The ecotype, one of the most versatile and productive concepts in folklore studies, denotes a local variation in an international type as theorized by the geographical-historical school of folklore studies. C. W. von Sydow (1878–1952) developed the term in the 1930s for describing a process of cultural adaptation of tradition, emphasizing the relationship between tradition and its environment, based on a contextual, interactional, and functional view of its transmission and change. A. Dundes introduced the ecotype in his influential The Study of Folklore (1965); R. Abrahams used it systematically in his analysis of American urban ethnic traditions. L. Honko’s major theoretical follow-up of the ecotype (1981) systematized the process of ecotypification distinguishing “adaptation to the morphology of the environment,” “adaptation to the morphology of the tradition,” “functional adaptation,” occurring as new traditions introduced into a system attached themselves to “milieu dominants” and “tradition dominants.”

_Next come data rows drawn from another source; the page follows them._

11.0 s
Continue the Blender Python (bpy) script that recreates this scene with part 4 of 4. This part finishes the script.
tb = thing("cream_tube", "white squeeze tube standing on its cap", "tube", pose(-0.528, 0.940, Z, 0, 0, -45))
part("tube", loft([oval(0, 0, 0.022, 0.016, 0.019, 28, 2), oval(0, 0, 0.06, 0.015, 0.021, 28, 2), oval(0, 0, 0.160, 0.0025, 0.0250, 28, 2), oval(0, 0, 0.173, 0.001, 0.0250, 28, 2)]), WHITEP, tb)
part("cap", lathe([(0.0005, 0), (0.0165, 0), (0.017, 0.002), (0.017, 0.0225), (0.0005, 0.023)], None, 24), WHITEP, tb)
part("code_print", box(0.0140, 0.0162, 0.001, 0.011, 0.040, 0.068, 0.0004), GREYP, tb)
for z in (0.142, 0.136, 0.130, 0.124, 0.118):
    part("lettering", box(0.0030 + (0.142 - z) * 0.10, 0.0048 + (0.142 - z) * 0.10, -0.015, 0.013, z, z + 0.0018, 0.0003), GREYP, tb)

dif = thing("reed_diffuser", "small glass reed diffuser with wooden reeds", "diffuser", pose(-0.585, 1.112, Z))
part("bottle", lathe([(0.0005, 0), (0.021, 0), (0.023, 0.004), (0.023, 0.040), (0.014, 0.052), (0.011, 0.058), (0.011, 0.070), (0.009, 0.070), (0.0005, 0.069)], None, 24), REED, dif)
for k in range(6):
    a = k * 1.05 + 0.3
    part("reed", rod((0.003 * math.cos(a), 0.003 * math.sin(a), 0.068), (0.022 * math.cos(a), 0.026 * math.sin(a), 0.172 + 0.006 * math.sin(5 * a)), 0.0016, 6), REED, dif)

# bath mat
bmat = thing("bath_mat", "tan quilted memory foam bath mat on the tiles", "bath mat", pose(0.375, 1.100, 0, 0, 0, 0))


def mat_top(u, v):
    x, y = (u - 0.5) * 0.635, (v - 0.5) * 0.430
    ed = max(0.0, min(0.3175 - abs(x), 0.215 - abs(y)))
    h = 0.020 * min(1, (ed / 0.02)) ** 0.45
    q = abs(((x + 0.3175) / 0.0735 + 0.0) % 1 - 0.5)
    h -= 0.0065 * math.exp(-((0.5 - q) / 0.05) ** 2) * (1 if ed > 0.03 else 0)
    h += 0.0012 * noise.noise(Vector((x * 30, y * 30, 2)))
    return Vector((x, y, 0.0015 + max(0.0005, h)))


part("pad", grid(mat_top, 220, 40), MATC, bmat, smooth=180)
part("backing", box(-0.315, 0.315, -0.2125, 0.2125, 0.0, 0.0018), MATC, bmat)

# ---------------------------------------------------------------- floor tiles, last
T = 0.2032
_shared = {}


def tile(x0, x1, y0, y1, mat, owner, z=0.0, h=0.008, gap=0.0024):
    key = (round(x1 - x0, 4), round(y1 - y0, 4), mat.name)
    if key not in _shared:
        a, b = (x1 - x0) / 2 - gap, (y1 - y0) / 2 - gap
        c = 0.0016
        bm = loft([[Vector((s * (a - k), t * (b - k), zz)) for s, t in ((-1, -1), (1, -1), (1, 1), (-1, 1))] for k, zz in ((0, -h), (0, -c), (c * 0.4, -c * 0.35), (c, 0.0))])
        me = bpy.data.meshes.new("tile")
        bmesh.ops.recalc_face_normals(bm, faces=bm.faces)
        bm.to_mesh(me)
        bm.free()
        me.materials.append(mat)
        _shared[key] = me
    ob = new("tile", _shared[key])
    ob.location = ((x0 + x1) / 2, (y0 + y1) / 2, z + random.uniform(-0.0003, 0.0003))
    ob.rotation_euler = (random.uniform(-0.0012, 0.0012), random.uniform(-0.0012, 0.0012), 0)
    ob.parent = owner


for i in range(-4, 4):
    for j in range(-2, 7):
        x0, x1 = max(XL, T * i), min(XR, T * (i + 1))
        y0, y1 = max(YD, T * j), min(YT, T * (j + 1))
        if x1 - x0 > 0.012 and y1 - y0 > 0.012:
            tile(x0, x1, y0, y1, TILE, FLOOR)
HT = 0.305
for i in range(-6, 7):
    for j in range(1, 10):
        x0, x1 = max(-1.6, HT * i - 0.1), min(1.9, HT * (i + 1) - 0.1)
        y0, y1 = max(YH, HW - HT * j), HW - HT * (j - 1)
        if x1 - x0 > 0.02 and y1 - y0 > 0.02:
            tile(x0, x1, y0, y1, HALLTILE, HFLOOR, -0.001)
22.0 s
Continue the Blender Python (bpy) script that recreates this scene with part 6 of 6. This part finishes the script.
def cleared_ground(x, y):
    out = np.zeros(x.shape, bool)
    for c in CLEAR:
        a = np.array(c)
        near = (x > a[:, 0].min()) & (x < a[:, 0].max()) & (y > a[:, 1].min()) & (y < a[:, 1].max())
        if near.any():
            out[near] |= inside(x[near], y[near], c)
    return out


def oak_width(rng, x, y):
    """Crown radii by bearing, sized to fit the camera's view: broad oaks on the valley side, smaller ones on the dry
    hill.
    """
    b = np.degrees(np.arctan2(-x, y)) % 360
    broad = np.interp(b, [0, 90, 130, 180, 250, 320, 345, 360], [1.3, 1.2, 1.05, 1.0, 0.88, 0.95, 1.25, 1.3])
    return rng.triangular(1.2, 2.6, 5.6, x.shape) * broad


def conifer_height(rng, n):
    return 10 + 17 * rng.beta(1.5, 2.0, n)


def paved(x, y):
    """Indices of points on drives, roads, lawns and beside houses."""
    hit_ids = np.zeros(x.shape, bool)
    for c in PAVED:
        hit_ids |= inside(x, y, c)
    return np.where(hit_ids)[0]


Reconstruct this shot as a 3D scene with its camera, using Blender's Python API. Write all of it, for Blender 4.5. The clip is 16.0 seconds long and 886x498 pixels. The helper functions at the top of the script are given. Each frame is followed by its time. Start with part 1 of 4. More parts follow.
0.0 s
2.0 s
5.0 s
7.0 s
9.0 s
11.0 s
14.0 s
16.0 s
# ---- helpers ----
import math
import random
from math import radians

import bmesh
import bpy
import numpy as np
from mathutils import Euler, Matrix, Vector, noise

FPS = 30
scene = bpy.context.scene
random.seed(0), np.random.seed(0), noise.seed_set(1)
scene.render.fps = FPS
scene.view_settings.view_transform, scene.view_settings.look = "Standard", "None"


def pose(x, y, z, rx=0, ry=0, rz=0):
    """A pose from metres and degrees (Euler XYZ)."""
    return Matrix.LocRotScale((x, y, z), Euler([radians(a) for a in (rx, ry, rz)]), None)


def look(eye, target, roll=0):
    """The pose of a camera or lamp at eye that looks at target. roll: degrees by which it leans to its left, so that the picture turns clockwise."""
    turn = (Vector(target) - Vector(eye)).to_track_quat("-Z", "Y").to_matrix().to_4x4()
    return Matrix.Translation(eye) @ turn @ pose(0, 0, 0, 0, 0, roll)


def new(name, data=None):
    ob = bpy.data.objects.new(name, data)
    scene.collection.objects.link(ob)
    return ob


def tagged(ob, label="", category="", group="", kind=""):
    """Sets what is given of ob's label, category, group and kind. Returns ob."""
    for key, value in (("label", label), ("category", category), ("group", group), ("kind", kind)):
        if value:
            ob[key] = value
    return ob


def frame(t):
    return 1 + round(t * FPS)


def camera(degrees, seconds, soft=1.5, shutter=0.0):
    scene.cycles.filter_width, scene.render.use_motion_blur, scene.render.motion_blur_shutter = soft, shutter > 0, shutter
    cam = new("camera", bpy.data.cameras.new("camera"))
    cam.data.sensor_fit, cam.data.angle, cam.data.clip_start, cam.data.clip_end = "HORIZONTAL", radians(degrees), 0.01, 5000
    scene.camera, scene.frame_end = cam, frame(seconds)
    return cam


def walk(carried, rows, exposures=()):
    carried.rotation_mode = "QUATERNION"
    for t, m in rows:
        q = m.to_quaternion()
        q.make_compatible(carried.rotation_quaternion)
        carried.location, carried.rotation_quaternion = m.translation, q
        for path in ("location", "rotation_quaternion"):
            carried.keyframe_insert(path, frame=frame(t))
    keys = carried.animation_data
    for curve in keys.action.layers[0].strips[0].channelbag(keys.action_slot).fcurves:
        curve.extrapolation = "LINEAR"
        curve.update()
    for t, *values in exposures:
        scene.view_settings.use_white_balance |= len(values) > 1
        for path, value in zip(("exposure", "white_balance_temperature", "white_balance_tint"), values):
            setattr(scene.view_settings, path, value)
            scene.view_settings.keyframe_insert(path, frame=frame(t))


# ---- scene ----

Historically linked to emerging collective identities, especially national identities, the ecotype has characteristically been applied by scholars of small peoples striving to construct a separate national identity, such as S. Ó. Duilearga’s Irish, D. Noy’s Jewish, and E. Yassif’s Israeli ecotypes. Partly deconstructing the nationally constructed ecotypes, T. Alexander has worked with smaller ethnic and family ecotypes, and G. Hasan-Rokem has developed the interpretive aspects of the ecotype by discussing its potential to express relationships across groups in cultural “contact zones,” especially in historical, ancient contexts and in long duration. D. Hopkins has introduced the ecotype as the best possible tool to elicit the voices of the otherwise unheard parts of past populations, creating a bridge between cultural history and social history, pointing at further productive interdisciplinary potentials of the concept in folklore studies and beyond.